● AIM OF THE EXERCISE:
Output exactly, and only, the lines from the line containing "3 of 4. More parts follow." through the line containing "-0.022, -0.056))], YELLOWWIRE)", both included.
══════════
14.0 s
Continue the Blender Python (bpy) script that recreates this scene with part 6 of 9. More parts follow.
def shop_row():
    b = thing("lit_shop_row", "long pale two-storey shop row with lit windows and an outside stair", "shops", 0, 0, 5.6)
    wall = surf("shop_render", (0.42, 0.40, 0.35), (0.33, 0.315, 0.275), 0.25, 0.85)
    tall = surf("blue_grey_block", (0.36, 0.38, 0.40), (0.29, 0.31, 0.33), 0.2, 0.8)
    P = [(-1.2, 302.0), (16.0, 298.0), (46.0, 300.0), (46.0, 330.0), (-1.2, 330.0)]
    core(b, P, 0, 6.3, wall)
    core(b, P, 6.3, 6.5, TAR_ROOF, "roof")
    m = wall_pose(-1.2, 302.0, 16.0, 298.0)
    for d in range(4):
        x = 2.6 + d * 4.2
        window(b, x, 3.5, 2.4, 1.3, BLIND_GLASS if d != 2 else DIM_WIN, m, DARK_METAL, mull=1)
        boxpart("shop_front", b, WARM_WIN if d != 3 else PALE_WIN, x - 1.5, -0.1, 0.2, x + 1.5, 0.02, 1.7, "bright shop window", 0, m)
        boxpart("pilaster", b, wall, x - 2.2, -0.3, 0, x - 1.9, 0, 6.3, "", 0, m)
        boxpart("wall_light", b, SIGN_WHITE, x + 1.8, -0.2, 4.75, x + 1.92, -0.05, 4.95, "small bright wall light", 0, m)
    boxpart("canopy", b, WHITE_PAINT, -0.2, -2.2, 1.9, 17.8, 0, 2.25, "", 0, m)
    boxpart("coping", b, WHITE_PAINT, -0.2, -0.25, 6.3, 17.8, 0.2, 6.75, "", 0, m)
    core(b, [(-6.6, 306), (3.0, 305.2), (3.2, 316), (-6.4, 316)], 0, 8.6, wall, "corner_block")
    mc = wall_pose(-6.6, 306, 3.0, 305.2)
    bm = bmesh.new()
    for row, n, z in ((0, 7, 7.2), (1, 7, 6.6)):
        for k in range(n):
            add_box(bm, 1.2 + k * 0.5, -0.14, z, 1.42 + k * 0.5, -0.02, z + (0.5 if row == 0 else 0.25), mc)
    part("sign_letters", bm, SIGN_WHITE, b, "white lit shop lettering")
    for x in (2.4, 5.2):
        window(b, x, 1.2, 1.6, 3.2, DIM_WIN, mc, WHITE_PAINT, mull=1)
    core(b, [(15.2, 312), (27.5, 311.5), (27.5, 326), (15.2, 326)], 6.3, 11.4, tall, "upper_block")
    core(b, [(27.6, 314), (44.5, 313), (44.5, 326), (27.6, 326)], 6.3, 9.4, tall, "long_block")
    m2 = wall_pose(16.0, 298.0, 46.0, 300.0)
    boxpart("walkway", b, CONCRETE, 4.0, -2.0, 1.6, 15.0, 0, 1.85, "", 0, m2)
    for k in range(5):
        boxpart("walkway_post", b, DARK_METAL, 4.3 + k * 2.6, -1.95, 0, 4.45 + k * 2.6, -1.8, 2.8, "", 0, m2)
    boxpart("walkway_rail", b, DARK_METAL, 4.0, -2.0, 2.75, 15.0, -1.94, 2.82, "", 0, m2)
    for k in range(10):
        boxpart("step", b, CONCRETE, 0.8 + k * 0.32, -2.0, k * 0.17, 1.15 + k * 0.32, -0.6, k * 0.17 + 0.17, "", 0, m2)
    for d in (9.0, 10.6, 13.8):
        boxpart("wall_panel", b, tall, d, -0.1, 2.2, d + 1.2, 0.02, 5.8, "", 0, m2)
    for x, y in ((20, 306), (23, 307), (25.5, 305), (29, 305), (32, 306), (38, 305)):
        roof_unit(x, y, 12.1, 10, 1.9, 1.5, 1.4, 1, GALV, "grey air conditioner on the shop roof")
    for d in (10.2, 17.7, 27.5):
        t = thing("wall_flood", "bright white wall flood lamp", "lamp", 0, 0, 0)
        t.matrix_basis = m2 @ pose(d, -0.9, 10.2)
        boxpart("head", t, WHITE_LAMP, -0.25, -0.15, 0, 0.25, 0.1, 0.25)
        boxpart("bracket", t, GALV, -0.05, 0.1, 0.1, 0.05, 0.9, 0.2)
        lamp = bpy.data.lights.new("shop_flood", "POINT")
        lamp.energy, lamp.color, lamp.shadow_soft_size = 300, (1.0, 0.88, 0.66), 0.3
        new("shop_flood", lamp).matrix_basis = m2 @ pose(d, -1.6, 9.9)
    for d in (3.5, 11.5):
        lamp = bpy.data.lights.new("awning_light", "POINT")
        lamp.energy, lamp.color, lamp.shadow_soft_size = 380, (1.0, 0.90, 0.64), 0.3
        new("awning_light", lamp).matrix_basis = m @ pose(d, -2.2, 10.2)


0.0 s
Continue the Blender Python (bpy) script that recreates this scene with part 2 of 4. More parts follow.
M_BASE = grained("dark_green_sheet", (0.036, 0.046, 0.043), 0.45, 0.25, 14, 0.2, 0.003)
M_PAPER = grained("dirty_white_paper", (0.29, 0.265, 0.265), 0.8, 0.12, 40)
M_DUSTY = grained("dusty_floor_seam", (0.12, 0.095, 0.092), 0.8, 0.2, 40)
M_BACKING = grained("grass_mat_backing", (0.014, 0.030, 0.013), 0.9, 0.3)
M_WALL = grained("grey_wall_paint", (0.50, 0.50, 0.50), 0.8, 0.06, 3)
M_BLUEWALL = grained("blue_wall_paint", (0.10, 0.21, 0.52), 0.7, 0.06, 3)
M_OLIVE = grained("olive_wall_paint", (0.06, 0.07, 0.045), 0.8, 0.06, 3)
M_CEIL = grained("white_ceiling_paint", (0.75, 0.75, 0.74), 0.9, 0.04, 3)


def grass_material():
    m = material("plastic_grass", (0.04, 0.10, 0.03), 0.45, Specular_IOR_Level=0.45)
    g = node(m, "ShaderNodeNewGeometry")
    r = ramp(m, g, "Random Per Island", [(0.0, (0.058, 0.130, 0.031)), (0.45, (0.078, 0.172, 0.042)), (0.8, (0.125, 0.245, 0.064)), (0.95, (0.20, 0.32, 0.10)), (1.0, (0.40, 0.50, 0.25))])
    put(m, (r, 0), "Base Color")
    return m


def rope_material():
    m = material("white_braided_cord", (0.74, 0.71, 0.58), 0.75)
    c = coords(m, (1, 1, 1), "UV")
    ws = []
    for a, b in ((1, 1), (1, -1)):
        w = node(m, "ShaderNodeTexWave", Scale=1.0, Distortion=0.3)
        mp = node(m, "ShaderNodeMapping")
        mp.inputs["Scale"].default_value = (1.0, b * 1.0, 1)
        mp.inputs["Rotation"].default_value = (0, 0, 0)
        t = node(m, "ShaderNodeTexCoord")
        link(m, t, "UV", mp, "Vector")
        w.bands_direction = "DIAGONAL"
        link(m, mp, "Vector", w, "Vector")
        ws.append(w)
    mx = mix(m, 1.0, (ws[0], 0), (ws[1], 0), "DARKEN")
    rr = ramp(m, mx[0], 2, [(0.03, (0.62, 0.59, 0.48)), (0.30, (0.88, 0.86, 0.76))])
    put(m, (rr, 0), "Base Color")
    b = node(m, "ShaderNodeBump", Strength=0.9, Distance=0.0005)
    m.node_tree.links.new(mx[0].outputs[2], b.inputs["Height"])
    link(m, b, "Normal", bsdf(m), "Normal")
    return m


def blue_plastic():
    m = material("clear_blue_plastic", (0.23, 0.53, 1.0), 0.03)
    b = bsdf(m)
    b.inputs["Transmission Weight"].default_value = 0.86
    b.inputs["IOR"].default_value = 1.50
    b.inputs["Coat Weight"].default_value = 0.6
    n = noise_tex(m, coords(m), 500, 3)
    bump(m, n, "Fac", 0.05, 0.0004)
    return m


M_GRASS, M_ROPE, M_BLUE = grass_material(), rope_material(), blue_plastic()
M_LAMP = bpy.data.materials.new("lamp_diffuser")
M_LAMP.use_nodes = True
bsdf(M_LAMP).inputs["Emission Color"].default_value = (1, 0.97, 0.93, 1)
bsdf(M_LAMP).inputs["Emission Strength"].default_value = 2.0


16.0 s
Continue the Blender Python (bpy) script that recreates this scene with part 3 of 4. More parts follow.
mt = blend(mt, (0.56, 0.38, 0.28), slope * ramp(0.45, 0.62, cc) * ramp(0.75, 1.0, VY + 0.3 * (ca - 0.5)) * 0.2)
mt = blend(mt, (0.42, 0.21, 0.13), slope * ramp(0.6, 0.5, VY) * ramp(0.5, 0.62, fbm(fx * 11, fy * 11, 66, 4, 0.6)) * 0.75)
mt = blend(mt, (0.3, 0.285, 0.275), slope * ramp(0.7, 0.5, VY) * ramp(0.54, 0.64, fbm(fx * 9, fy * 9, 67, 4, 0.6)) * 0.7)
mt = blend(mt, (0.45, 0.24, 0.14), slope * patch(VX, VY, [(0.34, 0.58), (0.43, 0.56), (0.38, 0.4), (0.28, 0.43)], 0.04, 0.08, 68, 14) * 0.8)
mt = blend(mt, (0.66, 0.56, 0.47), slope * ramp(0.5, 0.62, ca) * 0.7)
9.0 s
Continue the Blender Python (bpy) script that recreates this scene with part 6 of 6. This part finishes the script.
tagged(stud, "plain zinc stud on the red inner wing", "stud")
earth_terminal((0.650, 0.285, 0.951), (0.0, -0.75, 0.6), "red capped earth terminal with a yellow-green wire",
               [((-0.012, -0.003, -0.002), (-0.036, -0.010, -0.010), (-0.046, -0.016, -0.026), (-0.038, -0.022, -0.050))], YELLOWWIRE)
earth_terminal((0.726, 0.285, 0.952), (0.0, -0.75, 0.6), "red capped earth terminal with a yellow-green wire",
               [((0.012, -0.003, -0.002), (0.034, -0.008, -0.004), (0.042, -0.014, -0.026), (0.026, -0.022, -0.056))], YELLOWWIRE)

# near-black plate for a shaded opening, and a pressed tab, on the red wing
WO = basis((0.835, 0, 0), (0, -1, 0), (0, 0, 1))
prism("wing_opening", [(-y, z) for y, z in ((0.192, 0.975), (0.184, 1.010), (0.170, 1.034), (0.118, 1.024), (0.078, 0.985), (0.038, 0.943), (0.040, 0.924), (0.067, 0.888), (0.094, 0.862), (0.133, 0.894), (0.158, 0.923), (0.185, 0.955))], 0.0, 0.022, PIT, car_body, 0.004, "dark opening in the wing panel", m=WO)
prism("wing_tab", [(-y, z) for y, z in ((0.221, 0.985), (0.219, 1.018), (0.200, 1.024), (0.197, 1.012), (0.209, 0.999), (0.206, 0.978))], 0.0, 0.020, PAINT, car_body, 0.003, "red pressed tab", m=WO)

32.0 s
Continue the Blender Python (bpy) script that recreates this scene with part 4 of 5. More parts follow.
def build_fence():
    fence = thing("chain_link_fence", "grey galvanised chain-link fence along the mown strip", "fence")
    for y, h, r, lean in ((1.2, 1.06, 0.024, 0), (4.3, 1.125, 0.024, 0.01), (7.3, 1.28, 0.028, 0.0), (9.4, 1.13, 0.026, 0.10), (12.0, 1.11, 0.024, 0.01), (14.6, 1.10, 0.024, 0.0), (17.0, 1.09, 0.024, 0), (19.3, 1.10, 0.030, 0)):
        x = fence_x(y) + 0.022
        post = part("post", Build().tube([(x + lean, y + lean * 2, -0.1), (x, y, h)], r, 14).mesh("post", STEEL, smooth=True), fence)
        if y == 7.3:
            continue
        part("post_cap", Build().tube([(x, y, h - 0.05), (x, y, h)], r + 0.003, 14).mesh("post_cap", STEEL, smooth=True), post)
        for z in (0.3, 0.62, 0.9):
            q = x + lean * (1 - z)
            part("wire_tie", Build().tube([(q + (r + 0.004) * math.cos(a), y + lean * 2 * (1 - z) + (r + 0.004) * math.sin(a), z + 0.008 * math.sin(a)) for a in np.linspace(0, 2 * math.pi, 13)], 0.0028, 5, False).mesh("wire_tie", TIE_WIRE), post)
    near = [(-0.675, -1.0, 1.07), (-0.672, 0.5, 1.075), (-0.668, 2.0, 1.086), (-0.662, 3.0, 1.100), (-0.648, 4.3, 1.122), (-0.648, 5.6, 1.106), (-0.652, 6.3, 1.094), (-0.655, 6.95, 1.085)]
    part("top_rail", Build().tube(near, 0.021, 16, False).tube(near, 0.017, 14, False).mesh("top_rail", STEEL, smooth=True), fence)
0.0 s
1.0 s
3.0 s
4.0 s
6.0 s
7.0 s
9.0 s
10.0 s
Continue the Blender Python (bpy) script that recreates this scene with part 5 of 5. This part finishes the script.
══════════
● SOLUTION TO THIS EXERCISE:
Continue the Blender Python (bpy) script that recreates this scene with part 3 of 4. More parts follow.
mt = blend(mt, (0.56, 0.38, 0.28), slope * ramp(0.45, 0.62, cc) * ramp(0.75, 1.0, VY + 0.3 * (ca - 0.5)) * 0.2)
mt = blend(mt, (0.42, 0.21, 0.13), slope * ramp(0.6, 0.5, VY) * ramp(0.5, 0.62, fbm(fx * 11, fy * 11, 66, 4, 0.6)) * 0.75)
mt = blend(mt, (0.3, 0.285, 0.275), slope * ramp(0.7, 0.5, VY) * ramp(0.54, 0.64, fbm(fx * 9, fy * 9, 67, 4, 0.6)) * 0.7)
mt = blend(mt, (0.45, 0.24, 0.14), slope * patch(VX, VY, [(0.34, 0.58), (0.43, 0.56), (0.38, 0.4), (0.28, 0.43)], 0.04, 0.08, 68, 14) * 0.8)
mt = blend(mt, (0.66, 0.56, 0.47), slope * ramp(0.5, 0.62, ca) * 0.7)
9.0 s
Continue the Blender Python (bpy) script that recreates this scene with part 6 of 6. This part finishes the script.
tagged(stud, "plain zinc stud on the red inner wing", "stud")
earth_terminal((0.650, 0.285, 0.951), (0.0, -0.75, 0.6), "red capped earth terminal with a yellow-green wire",
               [((-0.012, -0.003, -0.002), (-0.036, -0.010, -0.010), (-0.046, -0.016, -0.026), (-0.038, -0.022, -0.050))], YELLOWWIRE)
earth_terminal((0.726, 0.285, 0.952), (0.0, -0.75, 0.6), "red capped earth terminal with a yellow-green wire",
               [((0.012, -0.003, -0.002), (0.034, -0.008, -0.004), (0.042, -0.014, -0.026), (0.026, -0.022, -0.056))], YELLOWWIRE)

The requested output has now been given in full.